Home theater has always been a game of compromises. You either spend a fortune on a TV large enough to feel cinematic, or you buy a budget projector and spend the rest of your evenings squinting at a washed-out image the moment someone turns a light on. The sweet spot, a projector bright enough to hold its own in a lit room at genuinely cinematic scale, has historically lived at a price point that makes most people close the browser tab. Hisense thinks it has finally cracked that equation with the XR10, a 4K triple laser projector that debuted at CES 2026 and has now officially opened for pre-order.
The XR10 throws a 4K UHD image anywhere from 65 to 300 inches, powered by a triple laser light source rated at 6,000 ANSI lumens and a lifespan of 25,000 hours. That brightness figure is the headline: most home projectors top out well below 4,000 lumens, making ambient light their mortal enemy. Hisense pairs that output with Dolby Vision, HDR10+, and IMAX Enhanced certification, a 17-element glass lens, and a 2.1-channel audio system co-developed with Devialet and tuned with input from the Opéra de Paris. The pre-order price sits at $5,299.99, down from a retail tag of $6,999.99, with a free HT Saturn 4.1.2 wireless sound system thrown in.
Designer: Hisense

The XR10 operates across a 0.84 to 2.0:1 throw ratio with 2.39x optical zoom and lens shift, which means you are not locked into a single position in your room to hit your target screen size. A seven-level iris adjustment and the 17-element glass lens work together to give you granular control over the image, while the native 6,000:1 contrast ratio and up to 60,000:1 dynamic contrast ensure the picture holds depth whether you are watching a sunlit action sequence or a shadow-heavy thriller. Color coverage reaches 118 percent of BT.2020, which puts the XR10 well above the color volume of most consumer displays at any price.

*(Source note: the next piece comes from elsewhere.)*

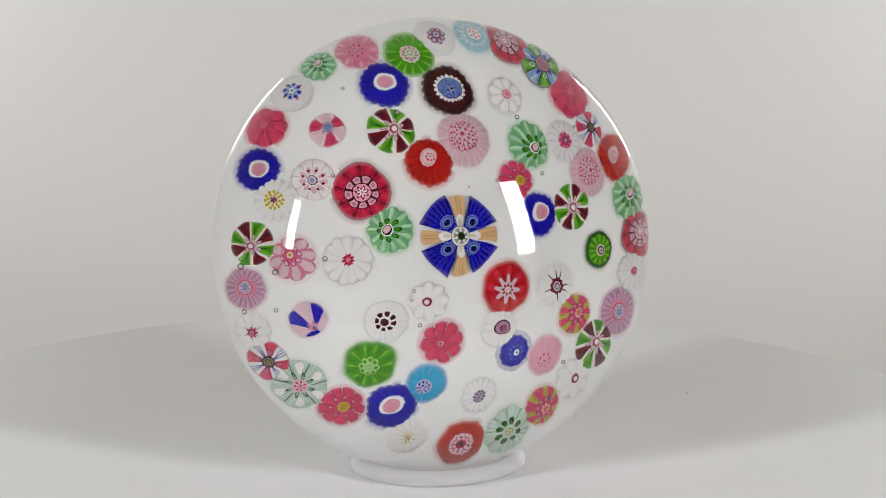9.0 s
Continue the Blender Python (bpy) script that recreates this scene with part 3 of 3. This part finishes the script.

Hisense brought in Devialet, the award-winning French audio engineering firm behind some of the most acoustically serious speakers on the consumer market, to develop the XR10’s built-in 2.1-channel system. Two 8W speakers pair with a 15W subwoofer, the whole profile tuned with input from the Opéra de Paris, and the system supports both Dolby Digital and DTS Virtual:X. Thermal management comes via a dual-channel liquid cooling system that keeps operating temperatures stable without generating the kind of fan noise that pulls you out of a quiet scene.

Smart platform duties fall to Hisense’s VIDAA OS, with Netflix, Amazon Prime Video, Disney+, and Apple TV all available natively. AirPlay 2 and Miracast handle screen mirroring, and the connectivity spec runs to Wi-Fi 7, Bluetooth 5.4, HDMI 2.1, HDMI 2.0, USB 3.0, and Gigabit Ethernet, with eARC and CEC support rounding out the audio integration options. For a device sitting in your living room as a permanent installation, that connectivity stack is exactly what you want.

At $5,299.99 during the pre-order window, the XR10 is not an impulse purchase, and Hisense knows it. The full retail price of $6,999.99 puts it in direct conversation with high-end OLED televisions, and that is precisely the comparison Hisense wants buyers making. A 300-inch OLED does not exist. The XR10 does, and right now you can pre-order one with a free surround sound system included.